Change. but Good.
- Trinity Kennedy

- Nov 16, 2021
- 2 min read
Tuesday, November 16, 2021
I naturally hate change, but I'm learning that when you follow Jesus you have to be okay with it. You have to be more than just okay actually, you have to get comfortable with it...often. Most of these changes aren't visible, they are the changes within yourself. The little (and big) things that Jesus changes about our hearts. Personally, I think the hardest part of all of it, yet the most intrinsically beautiful, is when you watch yourself completely shift. When you look back at who you use to be and how much the Lord has radically reshaped your heart, your desires, and your dreams. When he suddenly makes the most comfortable places for you (fear, anxiety, having control, etc) turn into the places you know you can't go back to and are actually much better off without. When the things you used to tether yourself to are now being slowly replaced with an irreplaceable and unexplainable dependency on Jesus.
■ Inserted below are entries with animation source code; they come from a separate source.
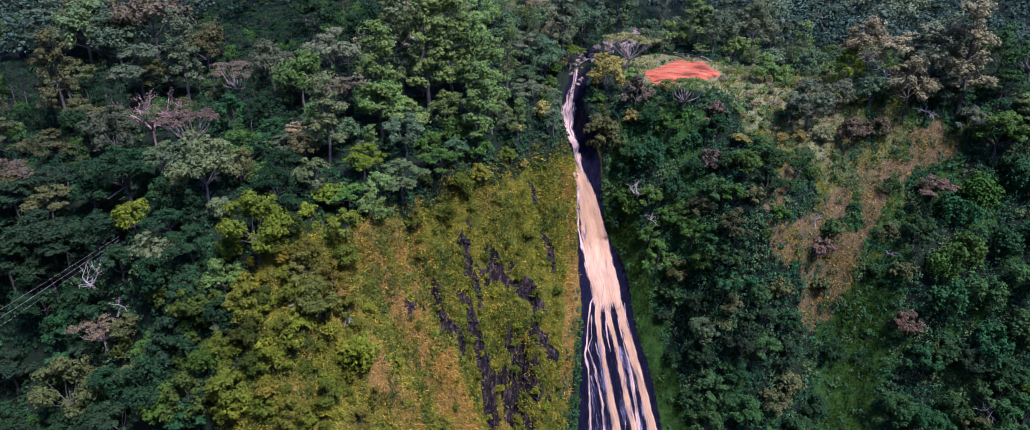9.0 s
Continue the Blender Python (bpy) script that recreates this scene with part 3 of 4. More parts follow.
KINDS = {"round": (round_tree, 3), "small": (small_tree, 4), "tall": (tall_tree, 3), "tier": (tier_tree, 3), "umbrella": (umbrella_tree, 2), "bush": (bush, 4), "vine": (vine_bush, 3), "bare": (bare_tree, 3)}
REACH = {"round": 4.6, "small": 4.6, "tall": 3.4, "tier": 5.3, "umbrella": 6.0, "bush": 2.1, "vine": 2.8, "bare": 4.6}
MODELS = {}
for _n, (_kind, (_make, _count)) in enumerate(KINDS.items()):
    for _k in range(_count):
        _wood, _crown = _make(np.random.default_rng(100 * _n + _k))
        MODELS[_kind, _k] = (smooth(mesh_from("trunk", *_wood, BARK)), mesh_from("crown", *_crown, LEAF))

WORDS = {"round": ("tree", "broad-crowned green tree in the hillside forest"), "small": ("tree", "small round-crowned tree on the steep slope"), "tall": ("tree", "tall slender tree with heaped green foliage"),
         "tier": ("tree", "spreading tree with flat grey-green layers of leaves"), "umbrella": ("tree", "pale umbrella-shaped tree with bare forked limbs"),
         "bush": ("shrub", "low rounded leafy shrub on the steep slope"), "vine": ("shrub", "shrub overhung with trailing green vines"),
         "bare": ("tree", "dry almost leafless tree with fine twigs")}
_turn = random.Random(7)


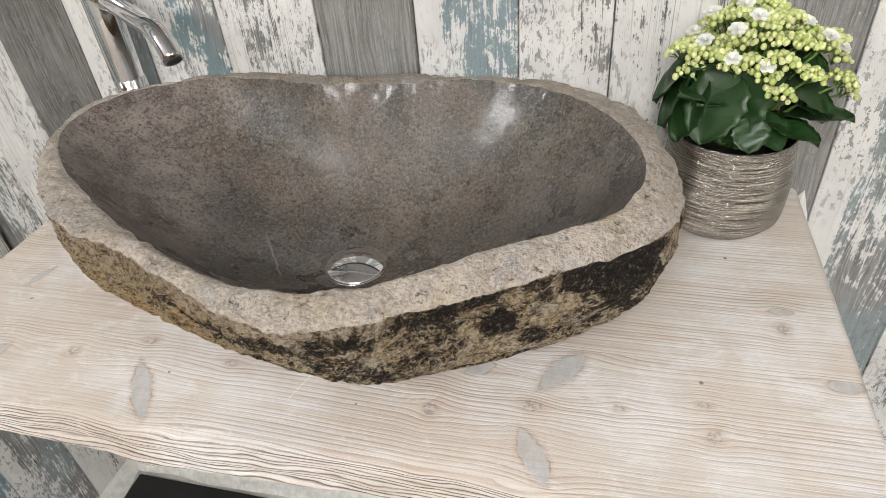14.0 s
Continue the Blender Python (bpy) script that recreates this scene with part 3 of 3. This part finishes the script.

Because man....I'm so fragile and lacking without him.

When I was 18 and gave my life to Jesus for real, I thought I'd done all my changing and reshaping. However, what I'm learning is that the closer you get to Him, the more you will be absolutely desperate for Him to redeem every part of you every day. There is so much of me that still needs a rebranding, and here I am, two years later into a real walk with Him, and I feel like I've gotten to know a new and sweeter side of Jesus. As I've walked and seen the parts of myself that desperately needed a touch from Him, He has gently molded and shifted me. He has chosen me every single time, though I so do not deserve it. He has made me His own.
And my goodness sometimes this thing hurts, but I've never found such wholeness than in the moments where He has replaced the broken parts of me with more of Himself.
So if you made it to the end of this incredibly long ramble of His goodness: be reminded that He sees you where you are and this is just part of the rebranding. You're gonna look back and see the beauty. I promise. Let Him make you His own.